▶ _Records with scene code_
- - -
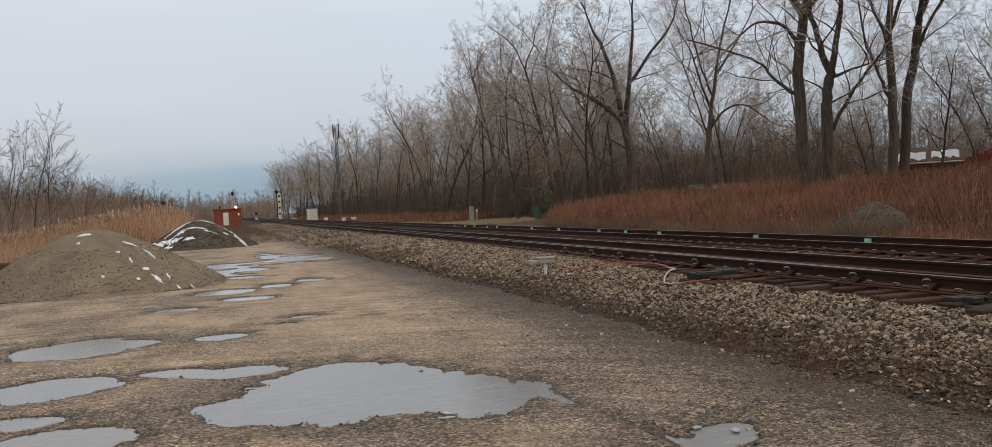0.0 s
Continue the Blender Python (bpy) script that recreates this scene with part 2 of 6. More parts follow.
M_STONE_DIRTY = mat("earthy_stone", (0.038, 0.025, 0.017), (0.165, 0.118, 0.082), 4.0, 0.92, bump=0.4, fine=60, island=0.6)
M_PEBBLE = mat("pebble", (0.115, 0.090, 0.066), (0.30, 0.245, 0.185), 4.0, 0.9, bump=0.2, island=0.65)
M_PALESTONE = mat("pale_stone", (0.36, 0.29, 0.19), (0.58, 0.50, 0.37), 6.0, 0.85, bump=0.3, island=0.3)
M_MOSS = mat("green_weed", (0.040, 0.055, 0.020), (0.100, 0.120, 0.050), 3.0, 0.85, bump=0.0, island=0.4)
M_TIE = mat("weathered_tie", (0.022, 0.010, 0.007), (0.082, 0.040, 0.027), 3.0, 0.9, bump=0.6, fine=25, vary=0.35, stretch=(0.4, 4, 4))
M_TIE_END = mat("bleached_tie", (0.028, 0.014, 0.010), (0.100, 0.058, 0.040), 3.0, 0.9, bump=0.6, fine=25, vary=0.3, stretch=(0.4, 4, 4))
M_RAIL = mat("rusty_rail", (0.011, 0.0045, 0.003), (0.050, 0.018, 0.011), 1.5, 0.75, metal=0.1, bump=0.3, stretch=(4, 0.3, 4))
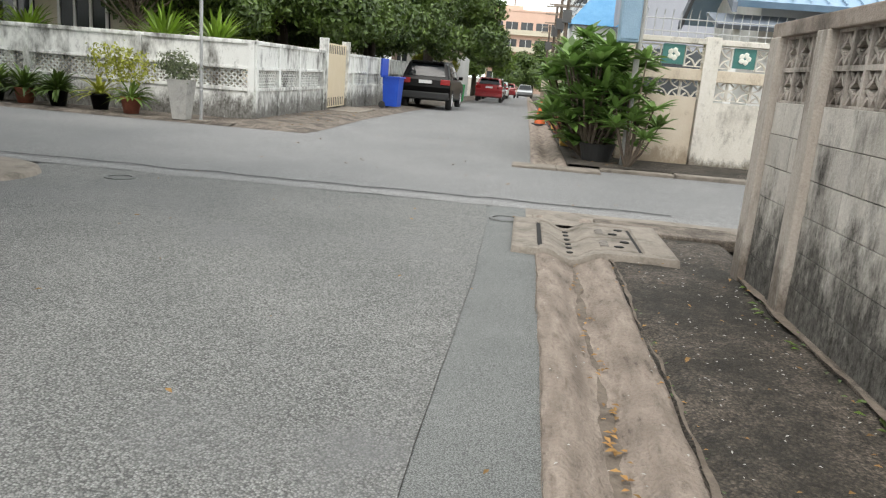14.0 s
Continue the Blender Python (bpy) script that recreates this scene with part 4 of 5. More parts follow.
- - -
▶ _Brief_
Omit the pictures, then output the rest of the listing exactly.

▶ _Final answer_
0.0 s
Continue the Blender Python (bpy) script that recreates this scene with part 2 of 6. More parts follow.
M_STONE_DIRTY = mat("earthy_stone", (0.038, 0.025, 0.017), (0.165, 0.118, 0.082), 4.0, 0.92, bump=0.4, fine=60, island=0.6)
M_PEBBLE = mat("pebble", (0.115, 0.090, 0.066), (0.30, 0.245, 0.185), 4.0, 0.9, bump=0.2, island=0.65)
M_PALESTONE = mat("pale_stone", (0.36, 0.29, 0.19), (0.58, 0.50, 0.37), 6.0, 0.85, bump=0.3, island=0.3)
M_MOSS = mat("green_weed", (0.040, 0.055, 0.020), (0.100, 0.120, 0.050), 3.0, 0.85, bump=0.0, island=0.4)
M_TIE = mat("weathered_tie", (0.022, 0.010, 0.007), (0.082, 0.040, 0.027), 3.0, 0.9, bump=0.6, fine=25, vary=0.35, stretch=(0.4, 4, 4))
M_TIE_END = mat("bleached_tie", (0.028, 0.014, 0.010), (0.100, 0.058, 0.040), 3.0, 0.9, bump=0.6, fine=25, vary=0.3, stretch=(0.4, 4, 4))
M_RAIL = mat("rusty_rail", (0.011, 0.0045, 0.003), (0.050, 0.018, 0.011), 1.5, 0.75, metal=0.1, bump=0.3, stretch=(4, 0.3, 4))
14.0 s
Continue the Blender Python (bpy) script that recreates this scene with part 4 of 5. More parts follow.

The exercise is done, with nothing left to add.